- [SHORT EXERCISE] Give the total number of lines with the word "Python" in them, and no other words.

━━━━━━━━

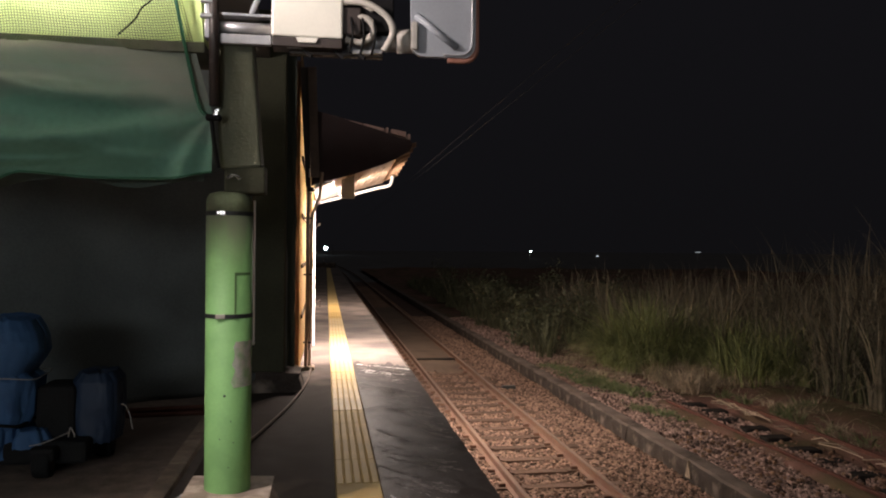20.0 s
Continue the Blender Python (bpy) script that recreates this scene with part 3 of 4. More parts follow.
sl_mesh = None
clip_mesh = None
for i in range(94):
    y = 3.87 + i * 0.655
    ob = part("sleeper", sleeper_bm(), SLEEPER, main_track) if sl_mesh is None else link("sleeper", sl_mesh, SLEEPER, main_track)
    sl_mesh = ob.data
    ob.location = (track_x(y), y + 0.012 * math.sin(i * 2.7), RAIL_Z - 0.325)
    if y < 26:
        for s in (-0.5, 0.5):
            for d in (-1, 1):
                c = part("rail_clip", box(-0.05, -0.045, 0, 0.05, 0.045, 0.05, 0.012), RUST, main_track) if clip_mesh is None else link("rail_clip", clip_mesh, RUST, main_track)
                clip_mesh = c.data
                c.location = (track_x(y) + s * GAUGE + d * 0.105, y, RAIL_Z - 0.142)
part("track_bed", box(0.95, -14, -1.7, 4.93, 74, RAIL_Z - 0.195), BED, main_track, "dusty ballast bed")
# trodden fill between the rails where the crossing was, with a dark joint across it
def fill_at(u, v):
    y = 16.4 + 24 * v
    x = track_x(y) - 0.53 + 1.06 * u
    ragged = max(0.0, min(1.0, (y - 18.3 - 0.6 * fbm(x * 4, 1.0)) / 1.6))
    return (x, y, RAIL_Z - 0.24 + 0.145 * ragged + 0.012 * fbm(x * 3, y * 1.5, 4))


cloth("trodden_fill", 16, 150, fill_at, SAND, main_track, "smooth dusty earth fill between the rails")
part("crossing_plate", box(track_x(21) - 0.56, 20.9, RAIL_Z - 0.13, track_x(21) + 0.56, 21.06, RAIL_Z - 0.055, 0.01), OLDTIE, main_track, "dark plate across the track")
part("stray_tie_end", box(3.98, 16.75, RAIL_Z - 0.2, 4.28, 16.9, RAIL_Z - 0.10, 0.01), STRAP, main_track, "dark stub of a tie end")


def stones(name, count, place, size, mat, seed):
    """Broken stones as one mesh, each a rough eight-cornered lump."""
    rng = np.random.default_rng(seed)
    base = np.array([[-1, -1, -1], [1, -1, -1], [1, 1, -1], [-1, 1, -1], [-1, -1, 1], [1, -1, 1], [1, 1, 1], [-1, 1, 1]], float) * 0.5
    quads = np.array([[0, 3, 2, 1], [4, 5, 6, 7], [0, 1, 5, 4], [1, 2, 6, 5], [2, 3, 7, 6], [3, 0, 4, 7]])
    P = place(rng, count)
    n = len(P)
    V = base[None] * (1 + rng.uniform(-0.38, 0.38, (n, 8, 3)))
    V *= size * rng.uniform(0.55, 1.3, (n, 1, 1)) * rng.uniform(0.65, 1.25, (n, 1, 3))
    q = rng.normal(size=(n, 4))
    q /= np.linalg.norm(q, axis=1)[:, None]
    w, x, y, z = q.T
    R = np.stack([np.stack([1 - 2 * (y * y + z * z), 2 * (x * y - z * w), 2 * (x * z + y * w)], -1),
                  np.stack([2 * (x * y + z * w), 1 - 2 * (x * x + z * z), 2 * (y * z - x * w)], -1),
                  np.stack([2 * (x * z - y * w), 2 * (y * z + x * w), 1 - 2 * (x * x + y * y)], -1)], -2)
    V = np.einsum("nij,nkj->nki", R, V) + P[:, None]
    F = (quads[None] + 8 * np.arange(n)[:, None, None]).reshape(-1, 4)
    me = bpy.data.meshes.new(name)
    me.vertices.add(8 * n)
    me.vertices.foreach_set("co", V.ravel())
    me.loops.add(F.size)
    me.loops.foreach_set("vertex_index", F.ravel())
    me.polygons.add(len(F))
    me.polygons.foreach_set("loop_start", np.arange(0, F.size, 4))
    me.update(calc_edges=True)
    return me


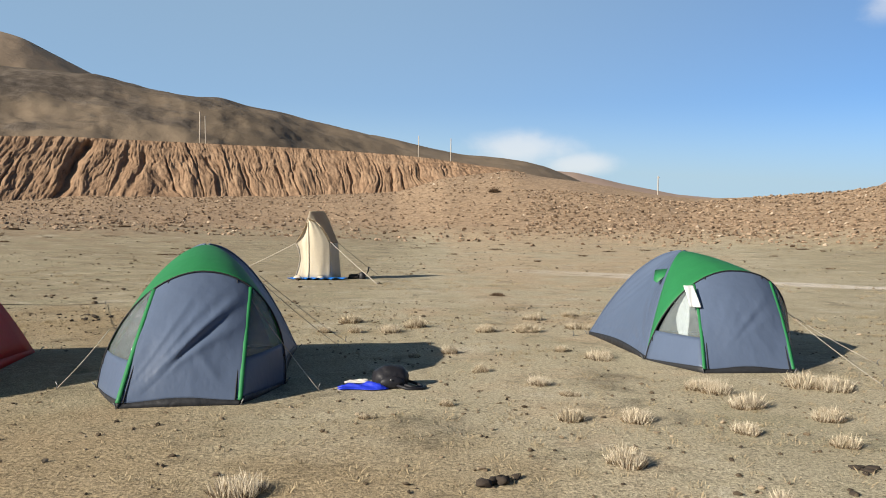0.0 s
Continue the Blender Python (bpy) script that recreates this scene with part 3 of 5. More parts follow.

━━━━━━━━

- [THE RESULT] 2